How “Roots” Television Mini-Series Opened America’s Eyes To Her Black History

January 23, 1977 sees the premiere of Roots, a groundbreaking television program. The eight-episode miniseries, which was broadcast over eight consecutive nights, follows a family from its origins in West Africa through generations of slavery and the end of the Civil War. Roots was one of the most-watched television events in American history and a major moment in mainstream American culture’s reckoning with the legacy of slavery.

The miniseries was based on Alex Haley’s novel Roots: The Saga of an American Family, which was based on research he had conducted into his own family history. The story succeeded in dramatizing and personalizing the brutal, true story of the Atlantic slave trade and slavery in America.

It begins with Kunta Kinte, a warrior belonging to the Mandinka ethnic group and living in what is now The Gambia. Kunta is captured and sold to traders, endures a harrowing journey aboard a slave ship, and is eventually sold to a plantation owner in Virginia. The story follows the remainder of his life, including a brutal scene in which he is tortured into acknowledging his slave name, Toby, and continues to follow his family for several generations. Kunta’s daughter, her son George, and his sons Tom and Lewis experience life on various plantations and are subjected to many historically-accurate brutalities, including the separation of enslaved families and harassment from whites after the abolition of slavery. The book and miniseries were recognized for balancing this sweeping narrative with intensely personal stories and brutally realistic depictions of slavery.

Due to fears about the audience’s reaction to these depictions, ABC decided to air Roots on eight consecutive nights as a way of cutting its losses. Instead, Roots achieved unprecedented popularity. An estimated 140 million people, accounting for over half of the population of the United States, saw the series, and its finale remains the second-most-watched series finale in American television history. A cultural phenomenon, it was nominated for 37 Emmys and won nine, including Best Limited Series and Best Writing in a Drama Series. A sequel miniseries, Roots: The Next Generations, aired in 1979 to impressive ratings and several more award nominations.

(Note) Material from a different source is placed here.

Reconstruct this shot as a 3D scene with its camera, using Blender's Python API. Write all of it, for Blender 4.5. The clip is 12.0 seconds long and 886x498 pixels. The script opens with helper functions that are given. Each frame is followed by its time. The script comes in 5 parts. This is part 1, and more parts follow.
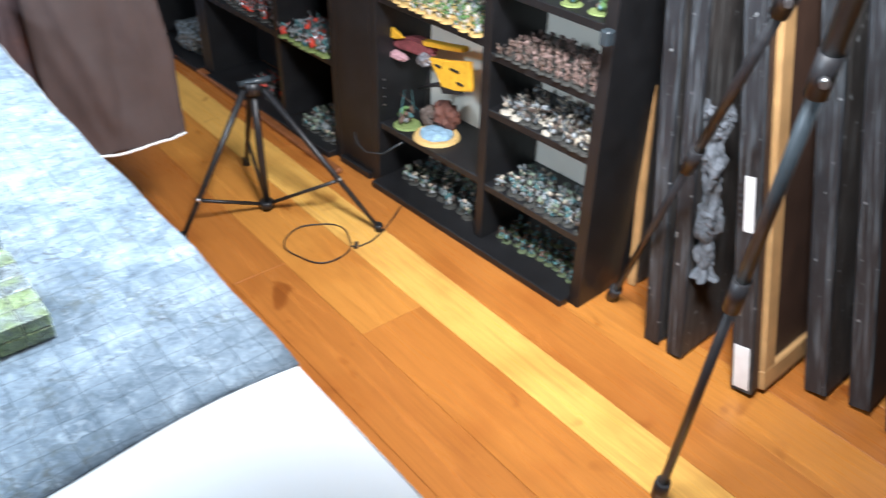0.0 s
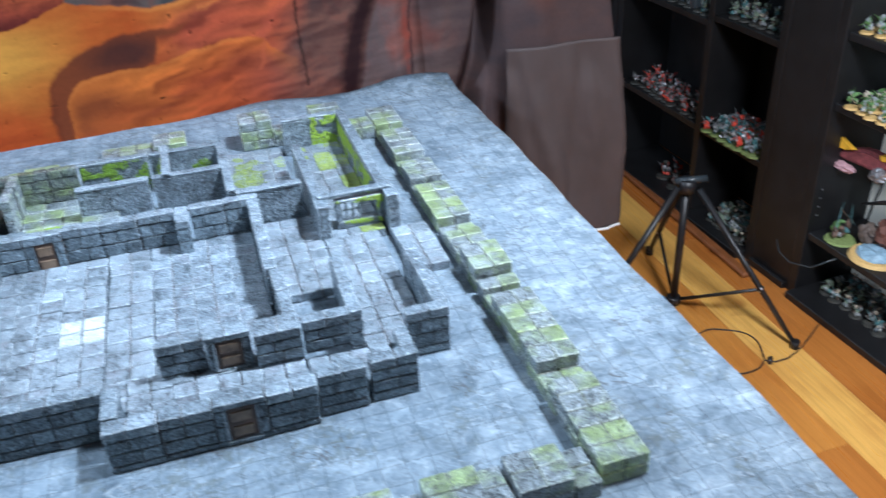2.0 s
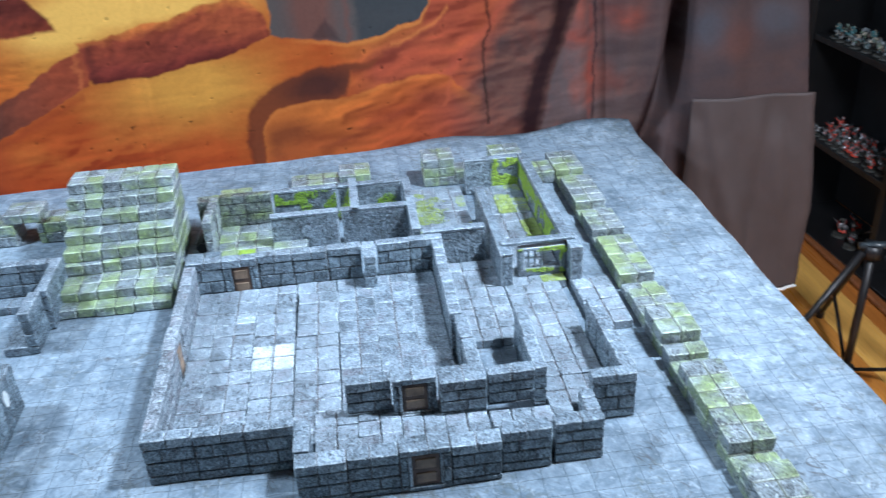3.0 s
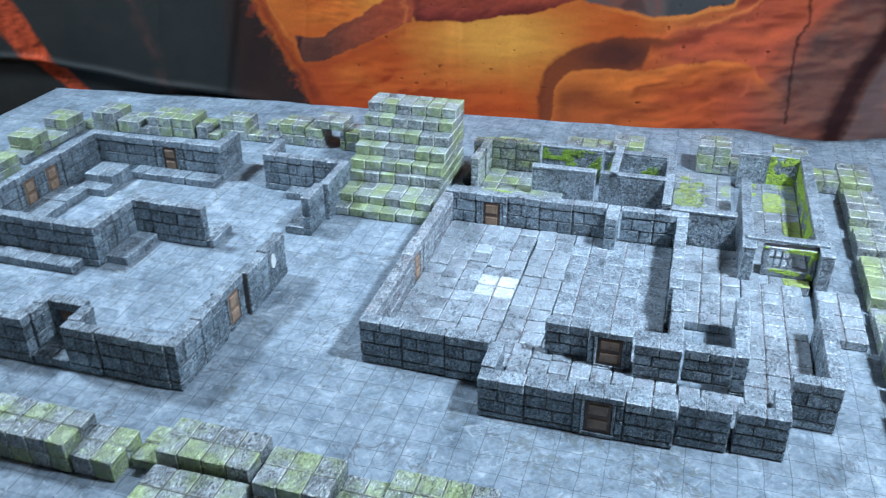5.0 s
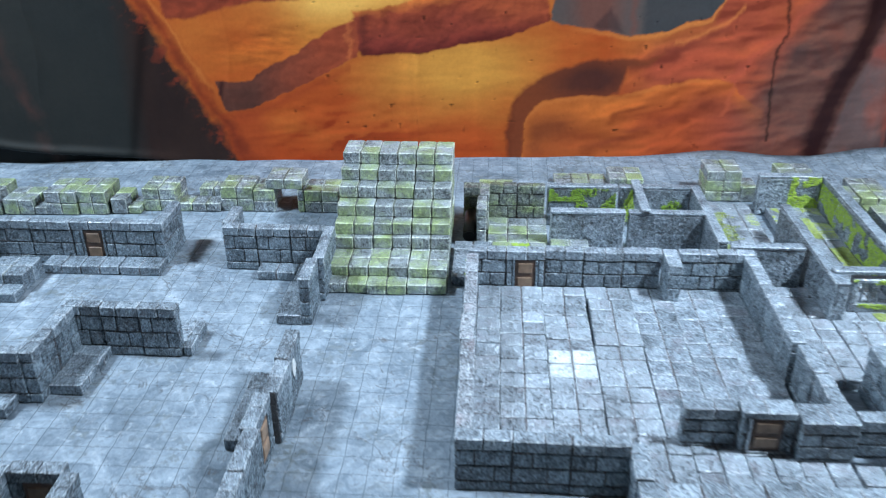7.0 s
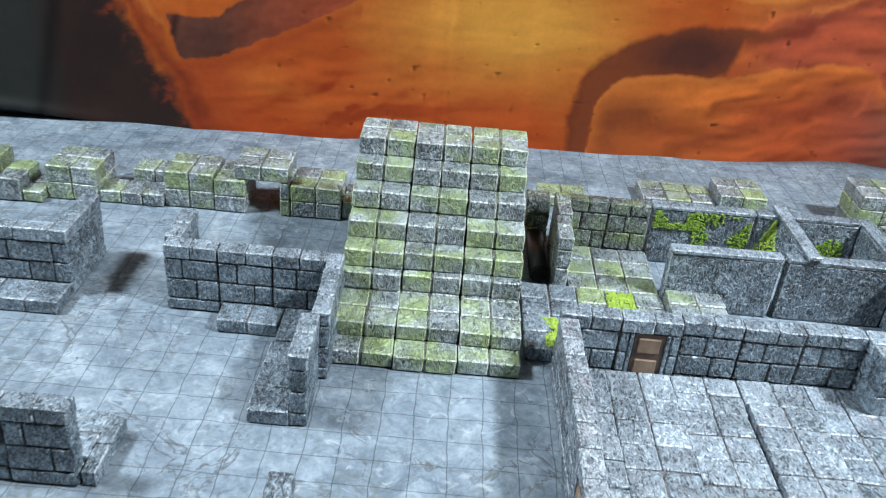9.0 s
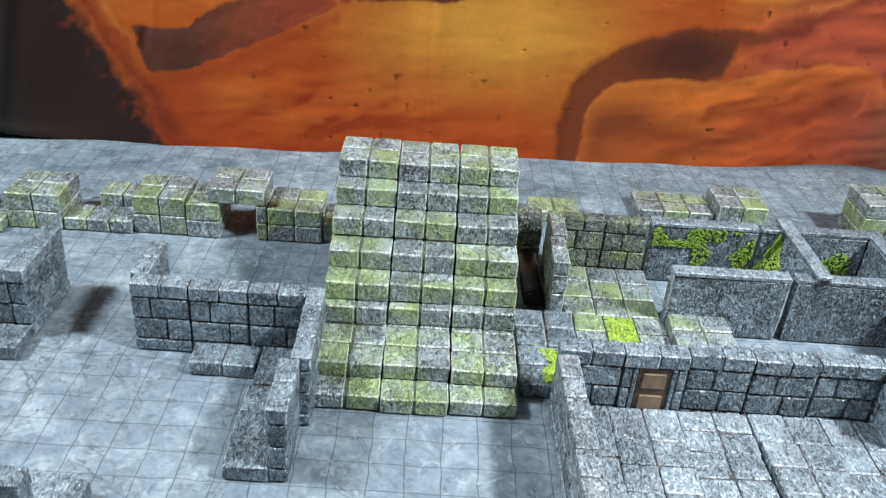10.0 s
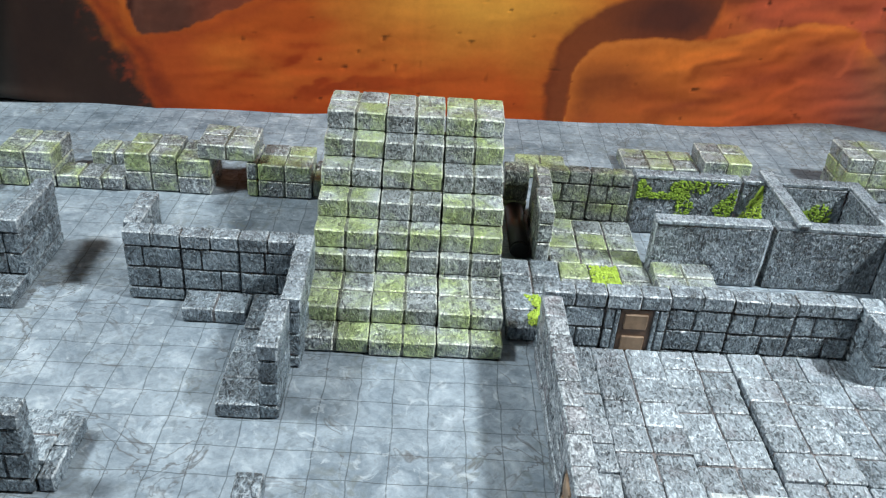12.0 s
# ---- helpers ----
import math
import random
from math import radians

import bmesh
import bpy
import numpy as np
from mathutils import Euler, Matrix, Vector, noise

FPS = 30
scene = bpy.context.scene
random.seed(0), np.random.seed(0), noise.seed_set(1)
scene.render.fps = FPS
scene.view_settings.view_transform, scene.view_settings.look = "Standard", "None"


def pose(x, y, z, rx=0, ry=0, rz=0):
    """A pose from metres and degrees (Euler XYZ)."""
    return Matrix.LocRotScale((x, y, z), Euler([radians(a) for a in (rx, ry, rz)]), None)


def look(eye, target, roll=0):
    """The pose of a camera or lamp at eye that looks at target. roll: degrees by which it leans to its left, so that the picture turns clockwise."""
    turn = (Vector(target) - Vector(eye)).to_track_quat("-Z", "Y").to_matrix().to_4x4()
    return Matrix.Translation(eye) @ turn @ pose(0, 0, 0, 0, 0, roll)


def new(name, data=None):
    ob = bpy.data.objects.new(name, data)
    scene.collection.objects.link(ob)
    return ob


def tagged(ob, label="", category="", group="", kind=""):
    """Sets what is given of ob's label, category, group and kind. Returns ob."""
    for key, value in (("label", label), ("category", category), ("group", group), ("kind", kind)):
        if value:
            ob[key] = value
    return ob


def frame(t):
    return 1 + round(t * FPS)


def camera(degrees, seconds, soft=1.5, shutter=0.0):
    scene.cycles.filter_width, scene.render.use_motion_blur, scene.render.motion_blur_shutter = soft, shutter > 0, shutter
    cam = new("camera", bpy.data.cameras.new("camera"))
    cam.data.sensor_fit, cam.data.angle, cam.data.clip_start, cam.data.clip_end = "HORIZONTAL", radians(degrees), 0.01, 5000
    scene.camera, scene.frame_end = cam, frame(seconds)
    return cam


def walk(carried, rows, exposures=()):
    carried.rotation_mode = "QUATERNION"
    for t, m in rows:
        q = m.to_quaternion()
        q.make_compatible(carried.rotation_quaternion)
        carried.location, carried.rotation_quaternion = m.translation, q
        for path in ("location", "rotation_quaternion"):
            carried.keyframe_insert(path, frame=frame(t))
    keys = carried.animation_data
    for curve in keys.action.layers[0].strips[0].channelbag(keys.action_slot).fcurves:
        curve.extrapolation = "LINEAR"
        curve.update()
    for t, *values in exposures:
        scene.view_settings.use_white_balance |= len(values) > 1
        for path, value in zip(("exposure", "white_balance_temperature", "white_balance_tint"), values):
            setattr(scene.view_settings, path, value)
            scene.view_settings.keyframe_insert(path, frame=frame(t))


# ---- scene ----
cam = camera(55.0, 12.0, 1.2, 0.5)
PATH = [
    (0, (0.717, -1.264, 1.23), (1.752, -0.003, 0.073), 1.1),
    (0.5, (0.678, -1.241, 1.248), (1.536, 0.153, 0.099), -0.2),
    (1, (0.612, -1.166, 1.266), (1.295, 0.329, 0.127), -0.0),
    (1.5, (0.554, -1.114, 1.299), (1.133, 0.459, 0.208), -1.0),
    (2, (0.484, -1.073, 1.3), (0.964, 0.571, 0.266), -2.8),
    (2.5, (0.441, -1.046, 1.31), (0.797, 0.646, 0.305), -3.3),
    (3, (0.426, -1.038, 1.331), (0.609, 0.7, 0.358), -3.0),
    (3.5, (0.456, -1.054, 1.332), (0.444, 0.701, 0.372), -2.5),
    (3.6, (0.465, -1.064, 1.331), (0.394, 0.687, 0.366), -1.6),
    (3.7, (0.476, -1.07, 1.332), (0.367, 0.68, 0.37), -1.8),
    (5.3, (0.507, -1.109, 1.309), (-0.012, 0.552, 0.322), -0.1),
    (5.5, (0.456, -1.114, 1.314), (-0.023, 0.558, 0.326), 0.8),
    (6, (0.333, -1.08, 1.307), (-0.021, 0.647, 0.363), -0.7),
    (6.5, (0.28, -1.044, 1.28), (0.064, 0.721, 0.365), -1.6),
    (7, (0.21, -0.936, 1.248), (0.096, 0.84, 0.335), -0.4),
    (7.5, (0.146, -0.816, 1.198), (0.032, 0.962, 0.289), 1.7),
    (7.7, (0.129, -0.773, 1.195), (0.01, 0.994, 0.266), 2.9),
    (9.3, (0.075, -0.521, 1.107), (0.105, 1.22, 0.124), 5.5),
    (9.5, (0.073, -0.511, 1.104), (0.109, 1.227, 0.115), 5.5),
    (10, (0.076, -0.49, 1.124), (0.123, 1.245, 0.13), 4.6),
    (10.5, (0.081, -0.48, 1.127), (0.143, 1.27, 0.162), 3.6),
    (11, (0.081, -0.492, 1.11), (0.158, 1.256, 0.141), 3.7),
    (11.5, (0.086, -0.509, 1.102), (0.171, 1.214, 0.089), 4.3),
    (12, (0.084, -0.516, 1.107), (0.145, 1.198, 0.079), 4.4),
]
EXPOSURE = [(0.0, 0.48, 5850, 8), (0.5, 0.34, 5750, 8), (1.0, 0.12, 5600, 8), (1.6, -0.12, 5550, 8), (2.5, -0.18, 5500, 8), (5.5, -0.25, 5650, 7), (7.5, -0.25, 5900, 8), (9.5, -0.32, 6600, 8), (12.0, -0.37, 7050, 8)]
walk(cam, [(t, look(eye, target, roll)) for t, eye, target, roll in PATH], EXPOSURE)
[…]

Some found Roots to be divisive—future president Ronald Reagan opined that “the bias of all the good people being one color and all the bad people being another was rather destructive.” Other commentators noted that the series went out of its way to include “good” or morally conflicted white characters who did not exist in the book. Overall, however, critics praised Roots for “dealing with the institution of slavery and its effect on succeeding generations of one family in a dramatic form,” something uncommon in American culture and virtually unheard of on American television at the time. Roots continues to be remembered as both a moving work and a step forward in America’s difficult confrontation with its racial history.